Date of Award

12-2014

Degree Name

Master of City and Regional Planning/MS in Engineering (Transportation Planning Specialization)

Department

City and Regional Planning

Advisor

Dr. Cornelius Nuworsoo

Abstract

Over the past twenty years bicycle use as a mode of transportation has grown considerably in the United States. Other studies have examined the individual bicyclist’s risk in proportion to the growth in cycling across cities, a phenomenon referred to as ‘safety in numbers.’ This study expands from that research and examines the effect of cyclists on road safety for all road users.

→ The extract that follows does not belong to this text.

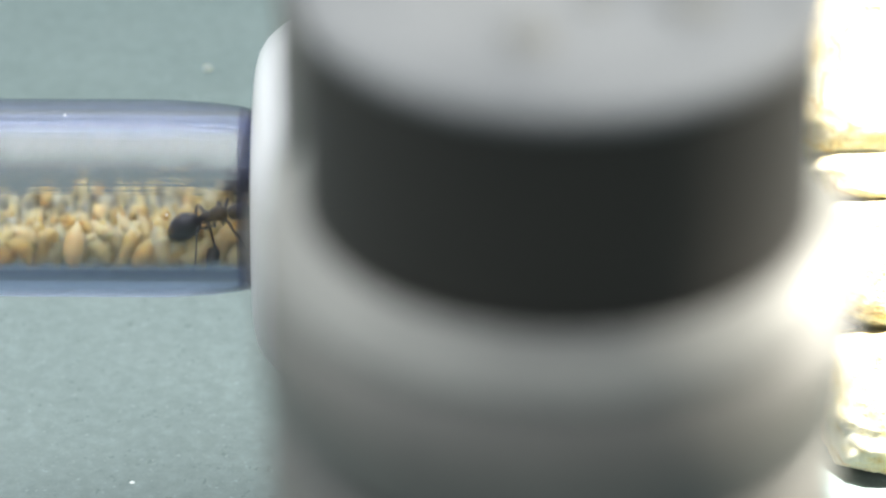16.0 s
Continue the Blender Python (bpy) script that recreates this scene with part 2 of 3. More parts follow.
def brood_skin(name, stops):
    m, n, l, b = material(name, 0.65)
    info = n.new("ShaderNodeObjectInfo")
    geo = n.new("ShaderNodeNewGeometry")
    add = n.new("ShaderNodeMath")
    add.operation = "ADD"
    l.new(info.outputs["Random"], add.inputs[0])
    l.new(geo.outputs["Random Per Island"], add.inputs[1])
    frac = n.new("ShaderNodeMath")
    frac.operation = "FRACT"
    l.new(add.outputs[0], frac.inputs[0])
    col = add_ramp(n, l, frac.outputs[0], stops)
    vein = add_ramp(n, l, add_noise(n, l, 1400, 5), [(0.3, (0.88, 0.83, 0.75)), (0.65, (1.05, 1.03, 1.0))])
    l.new(add_mix(n, l, 0.8, col, vein, "MULTIPLY"), b.inputs["Base Color"])
    add_bump(n, l, b, add_noise(n, l, 3500, 4), 0.4, 0.00006)
    b.inputs["Subsurface Weight"].default_value = 0.95
    b.inputs["Subsurface Radius"].default_value = (1.0, 0.75, 0.45)
    b.inputs["Specular IOR Level"].default_value = 0.2
    b.inputs["Subsurface Scale"].default_value = 0.0021
    return m


BROOD = brood_skin("brood_skin", [(0.0, (0.65, 0.5, 0.27)), (0.3, (0.63, 0.45, 0.21)), (0.5, (0.72, 0.58, 0.35)), (0.72, (0.62, 0.42, 0.18)), (0.9, (0.58, 0.36, 0.14)), (0.98, (0.48, 0.28, 0.1))])
FAINT = brood_skin("pale_brood_skin", [(0.0, (0.33, 0.37, 0.38)), (0.5, (0.37, 0.4, 0.4)), (1.0, (0.31, 0.33, 0.32))])
PUPA = brood_skin("pupa_skin", [(0.0, (0.44, 0.35, 0.24)), (0.6, (0.48, 0.385, 0.265)), (1.0, (0.41, 0.325, 0.22))])


def yellow_strip():
    m, n, l, b = material("yellow_fabric", 0.7)
    l.new(add_ramp(n, l, add_noise(n, l, 500, 5), [(0.3, (0.72, 0.46, 0.11)), (0.52, (0.85, 0.62, 0.22)), (0.7, (0.66, 0.46, 0.17))]), b.inputs["Base Color"])
    return m


YELLOW = yellow_strip()
PALE = plastic("pale_yellow_thread", (0.88, 0.82, 0.64), (0.93, 0.88, 0.72), 0.6)
SEED = plastic("dark_brown_husk", (0.03, 0.021, 0.018), (0.09, 0.055, 0.04), 0.5)
ORANGE = plastic("orange_crumb_skin", (0.55, 0.26, 0.04), (0.7, 0.38, 0.08), 0.6)
WHITEBIT = plastic("white_crumb_skin", (0.8, 0.82, 0.8), (0.9, 0.9, 0.88), 0.5)


# ---- mesh helpers (millimetres in, metres out) ----
def link_mesh(name, bm, mat, smooth=True):
    bm.transform(Matrix.Scale(MM, 4))
    bm.normal_update()
    me = bpy.data.meshes.new(name)
    bm.to_mesh(me)
    bm.free()
    me.materials.append(mat)
    if smooth:
        me.polygons.foreach_set("use_smooth", [True] * len(me.polygons))
    return me


def part(name, bm, mat, parent=None, label="", smooth=True):
    ob = new(name, link_mesh(name, bm, mat, smooth))
    if parent is not None:
        ob.parent = parent
    if label:
        ob["label"] = label
    return ob


mesh_part = part


def empty(name, m):
    ob = new(name)
    ob.empty_display_size = 0.002
    ob.matrix_world = m
    return ob


def lathe(profile, n=96, axis="x", closed=False):
    """A turned body from (along, radius) pairs."""
    bm = bmesh.new()
    rings = []
    for a, r in profile:
        if r < 1e-6:
            rings.append([bm.verts.new((a, 0, 0) if axis == "x" else (0, 0, a))])
            continue
        ring = []
        for i in range(n):
            c, s = math.cos(2 * math.pi * i / n), math.sin(2 * math.pi * i / n)
            ring.append(bm.verts.new((a, r * c, r * s) if axis == "x" else (r * c, r * s, a)))
        rings.append(ring)
    pairs = list(zip(rings, rings[1:])) + ([(rings[-1], rings[0])] if closed else [])
    for p, q in pairs:
        for i in range(n):
            j = (i + 1) % n
            if len(p) == 1 and len(q) == 1:
                continue
            if len(p) == 1:
                bm.faces.new((p[0], q[i], q[j]))
            elif len(q) == 1:
                bm.faces.new((p[i], p[j], q[0]))
            else:
                bm.faces.new((p[i], p[j], q[j], q[i]))
    bmesh.ops.recalc_face_normals(bm, faces=bm.faces)
    return bm


def sweep(points, radii, n=7):
    """A limb through points with the radii given."""
    bm = bmesh.new()
    pts = [Vector(p) for p in points]
    rings = []
    for i, p in enumerate(pts):
        d = (pts[min(i + 1, len(pts) - 1)] - pts[max(i - 1, 0)]).normalized()
        side = d.cross(Vector((0.31, 0.2, 0.93))).normalized()
        up = side.cross(d)
        rings.append([bm.verts.new(p + radii[i] * (math.cos(2 * math.pi * k / n) * side + math.sin(2 * math.pi * k / n) * up)) for k in range(n)])
    for p, q in zip(rings, rings[1:]):
        for k in range(n):
            bm.faces.new((p[k], p[(k + 1) % n], q[(k + 1) % n], q[k]))
    bm.faces.new(rings[0][::-1])
    bm.faces.new(rings[-1])
    bmesh.ops.recalc_face_normals(bm, faces=bm.faces)
    return bm


def blob(centre, radii, sub=3, bend=0.0, rough=0.0, seed=0.0):
    bm = bmesh.new()
    bmesh.ops.create_icosphere(bm, subdivisions=sub, radius=1.0)
    for v in bm.verts:
        k = 1 + rough * noise.noise(v.co * 2.3 + Vector((seed, 0, 0)))
        x, y, z = v.co * k
        v.co = (centre[0] + radii[0] * x, centre[1] + radii[1] * y, centre[2] + radii[2] * z + bend * (x * x - 0.4))
    return bm


def joined(*bms):
    out = bms[0]
    for b in bms[1:]:
        me = bpy.data.meshes.new("scratch")
        b.to_mesh(me)
        b.free()
        out.from_mesh(me)
        bpy.data.meshes.remove(me)
    return out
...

The study examines the roles of bicycle modal split, a city wide analysis, and bicycle infrastructure, a site based analysis, in road safety outcomes. For the city based analysis, twenty years of crash data in 12 California cities were analyzed over a 20 year period. This study primarily used census data and State wide Integrated Traffic Records System (SWITRS) data. This study concludes that as bicycle modal split increases in a city, the traffic fatalities tend to decrease and the relationship is an exponential function.

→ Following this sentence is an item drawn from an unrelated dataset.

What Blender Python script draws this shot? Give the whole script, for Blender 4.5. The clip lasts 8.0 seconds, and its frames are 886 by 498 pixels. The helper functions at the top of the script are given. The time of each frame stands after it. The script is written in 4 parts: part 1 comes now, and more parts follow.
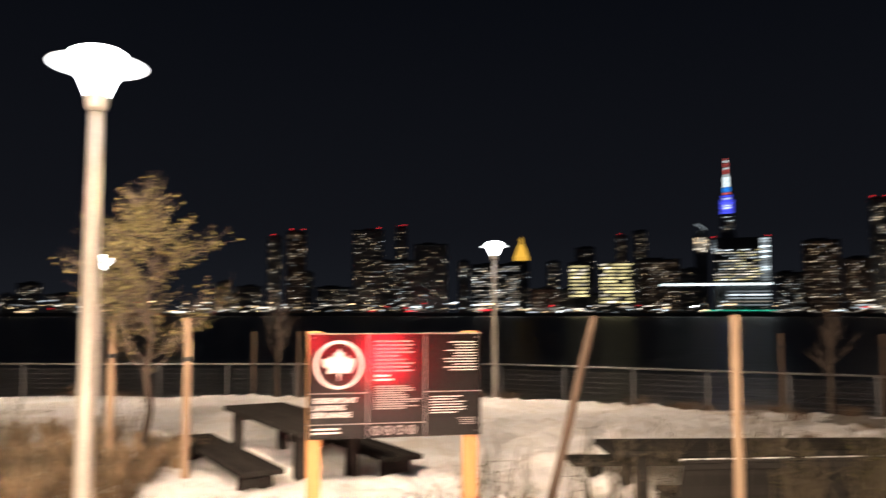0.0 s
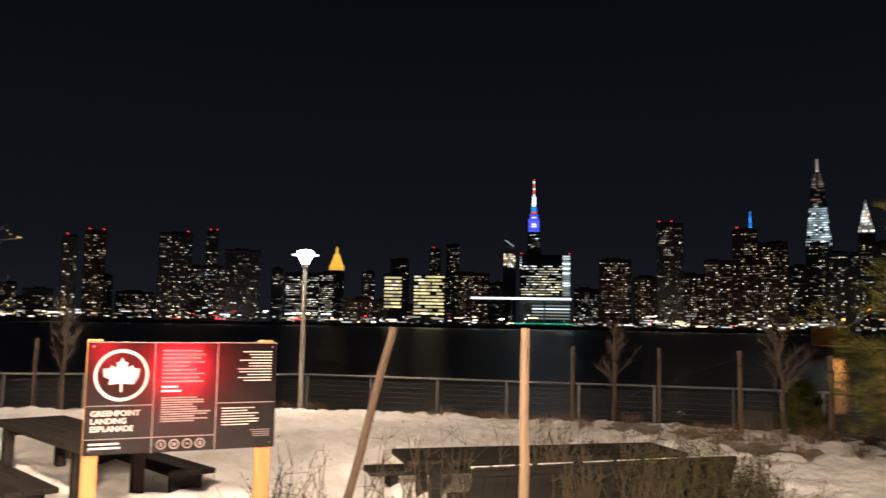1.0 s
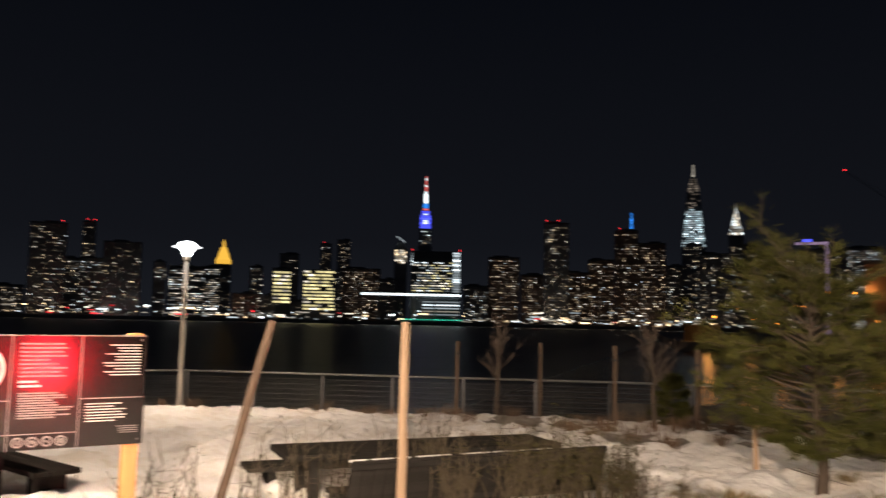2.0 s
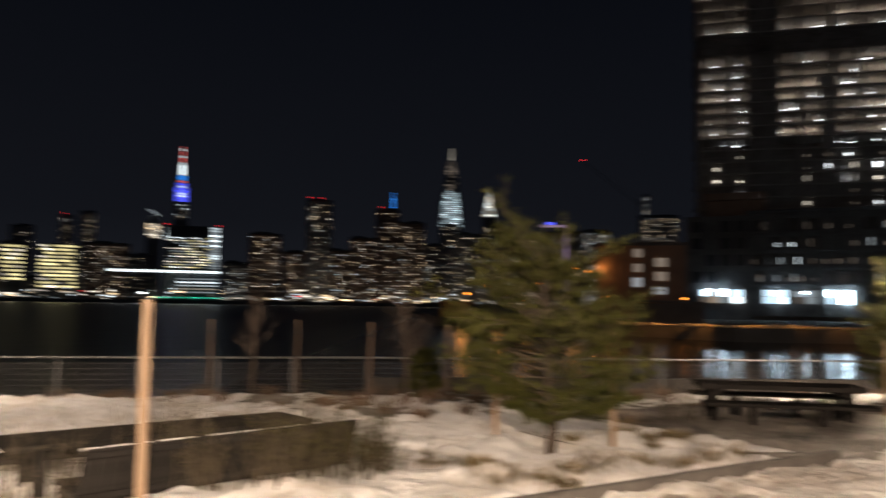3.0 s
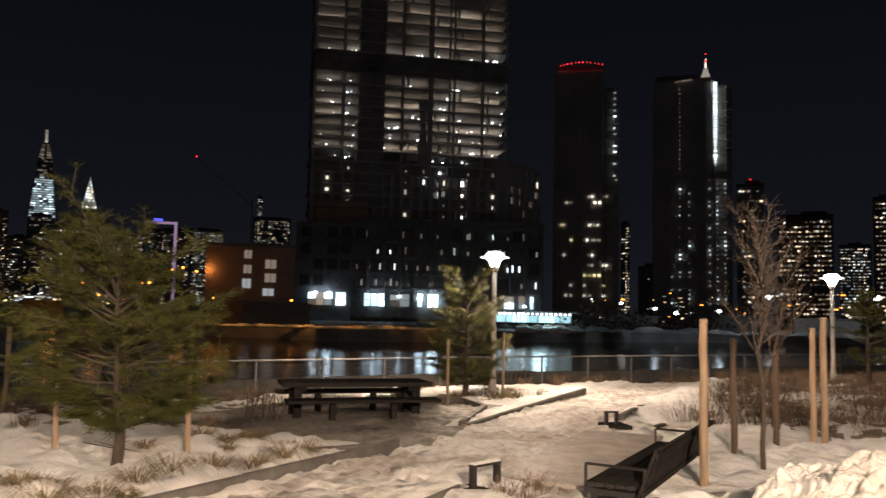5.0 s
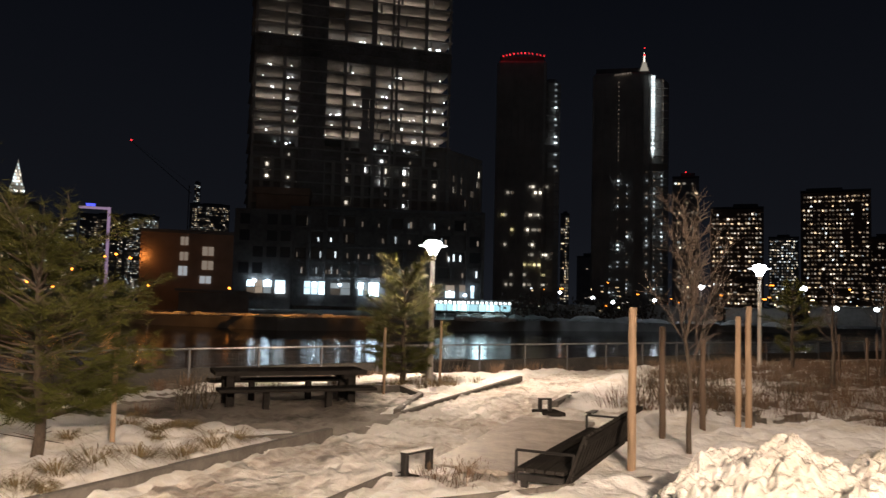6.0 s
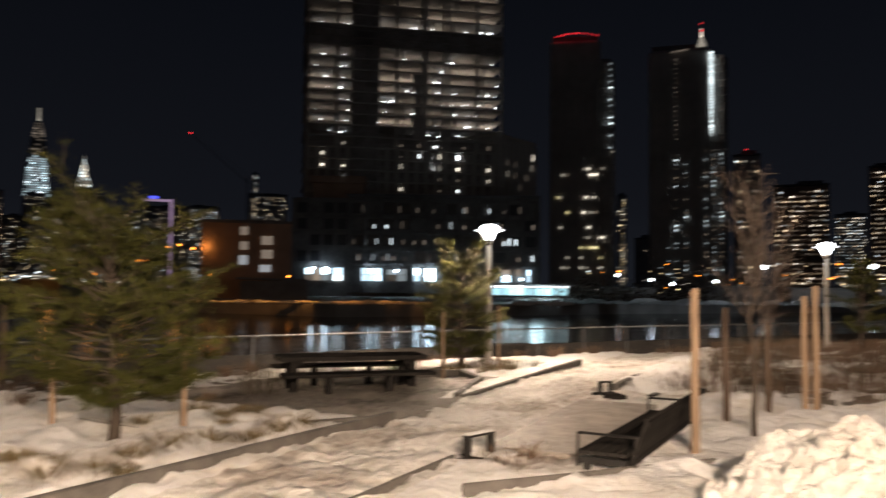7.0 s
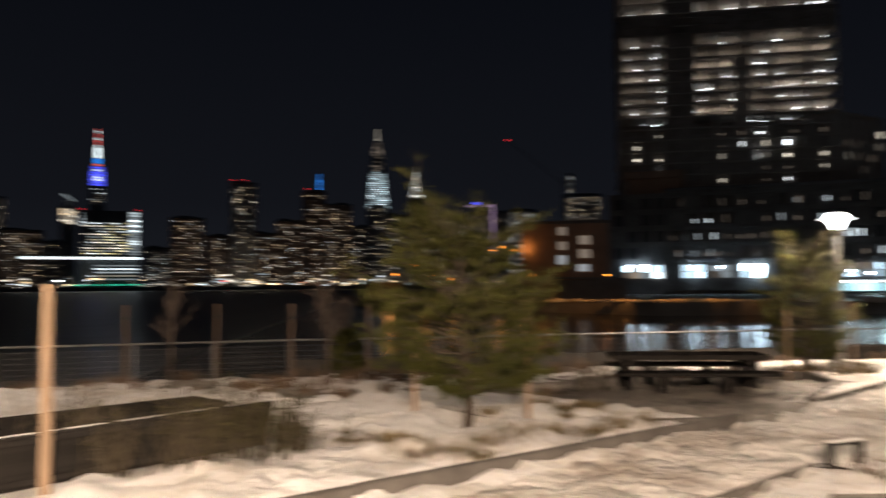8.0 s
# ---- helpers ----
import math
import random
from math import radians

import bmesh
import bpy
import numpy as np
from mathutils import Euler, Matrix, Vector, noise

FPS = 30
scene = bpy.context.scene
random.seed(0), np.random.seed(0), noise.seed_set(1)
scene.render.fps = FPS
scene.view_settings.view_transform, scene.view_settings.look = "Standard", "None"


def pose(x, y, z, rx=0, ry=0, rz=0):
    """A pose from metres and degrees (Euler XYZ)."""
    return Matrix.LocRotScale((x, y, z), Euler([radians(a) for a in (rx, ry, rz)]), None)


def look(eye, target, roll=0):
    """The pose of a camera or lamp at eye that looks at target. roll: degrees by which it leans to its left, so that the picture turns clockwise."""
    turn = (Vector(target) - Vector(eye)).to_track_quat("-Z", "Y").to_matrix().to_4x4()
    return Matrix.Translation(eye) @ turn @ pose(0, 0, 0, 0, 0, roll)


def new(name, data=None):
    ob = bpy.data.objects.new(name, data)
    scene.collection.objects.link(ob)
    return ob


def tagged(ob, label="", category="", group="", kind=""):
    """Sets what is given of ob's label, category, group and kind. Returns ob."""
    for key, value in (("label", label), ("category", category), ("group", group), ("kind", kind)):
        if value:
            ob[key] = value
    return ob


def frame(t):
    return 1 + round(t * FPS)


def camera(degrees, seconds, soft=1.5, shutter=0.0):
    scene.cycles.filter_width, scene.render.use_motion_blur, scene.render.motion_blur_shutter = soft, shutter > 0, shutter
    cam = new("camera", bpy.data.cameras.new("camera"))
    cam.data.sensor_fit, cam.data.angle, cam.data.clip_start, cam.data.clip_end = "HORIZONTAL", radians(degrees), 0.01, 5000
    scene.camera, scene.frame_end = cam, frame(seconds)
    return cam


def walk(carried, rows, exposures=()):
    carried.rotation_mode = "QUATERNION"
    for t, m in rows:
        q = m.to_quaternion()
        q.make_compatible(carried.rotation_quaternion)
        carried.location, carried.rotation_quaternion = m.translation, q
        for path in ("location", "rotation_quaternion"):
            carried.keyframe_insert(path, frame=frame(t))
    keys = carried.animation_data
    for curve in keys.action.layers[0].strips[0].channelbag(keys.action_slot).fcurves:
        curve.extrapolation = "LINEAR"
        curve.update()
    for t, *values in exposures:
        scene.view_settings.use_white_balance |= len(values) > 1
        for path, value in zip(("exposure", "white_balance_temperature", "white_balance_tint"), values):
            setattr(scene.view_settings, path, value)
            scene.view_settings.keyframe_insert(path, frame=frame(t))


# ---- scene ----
cam = camera(58.25, 8.0, soft=1.4, shutter=0.72)
ROWS = [
    (0.0, 0.000, 0.000, 1.600, 0.01, 4.57, -0.02),
    (0.2, 0.019, 0.006, 1.602, -3.88, 4.92, -0.13),
    (0.5, 0.060, 0.021, 1.606, -8.52, 5.27, -0.55),
    (1.0, 0.097, -0.022, 1.605, -13.32, 5.40, -0.98),
    (1.2, 0.108, -0.037, 1.599, -14.56, 5.40, -1.01),
    (2.3, 0.175, -0.063, 1.590, -25.14, 4.94, -1.08),
    (2.5, 0.179, -0.067, 1.591, -28.20, 4.62, -0.90),
    (2.8, 0.215, -0.078, 1.588, -33.00, 4.21, -0.72),
    (3.0, 0.230, -0.092, 1.586, -38.18, 3.93, -0.84),
    (3.2, 0.264, -0.097, 1.582, -43.16, 3.79, -1.15),
    (3.5, 0.322, -0.101, 1.577, -49.42, 3.64, -1.31),
    (3.8, 0.359, -0.159, 1.579, -55.38, 3.51, -1.21),
    (4.0, 0.374, -0.184, 1.581, -57.91, 3.49, -1.15),
    (4.5, 0.432, -0.259, 1.578, -62.53, 4.00, -1.20),
    (5.0, 0.476, -0.277, 1.582, -65.69, 4.53, -1.26),
    (5.2, 0.481, -0.285, 1.577, -66.53, 4.55, -1.17),
    (6.3, 0.541, -0.339, 1.575, -70.49, 3.58, -1.38),
    (6.5, 0.528, -0.325, 1.574, -70.35, 3.39, -1.18),
    (6.8, 0.506, -0.330, 1.570, -68.39, 3.00, -0.67),
    (7.0, 0.489, -0.323, 1.569, -65.88, 2.67, -0.53),
    (7.2, 0.472, -0.313, 1.566, -62.48, 2.37, -0.41),
    (7.5, 0.416, -0.267, 1.560, -56.18, 2.26, -0.21),
    (7.7, 0.385, -0.256, 1.560, -51.42, 2.28, 0.20),
    (8.0, 0.305, -0.216, 1.559, -43.30, 2.57, 0.44),
]
walk(cam, [(t, pose(x, y, z, 90 + pitch, roll, yaw)) for t, x, y, z, yaw, pitch, roll in ROWS])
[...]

The site based analysis focuses on the effects of installing a bicycle lane on a street and examined its effect on injury crashes. 20 sites in San Francisco, CA that had bike lanes installed on them were compared to 25 control group sites, also in San Francisco, that did not have any bike lanes or other significant changes. An Empirical Bayes method of analysis was done to test its effects and determined that the effects were statistically significant.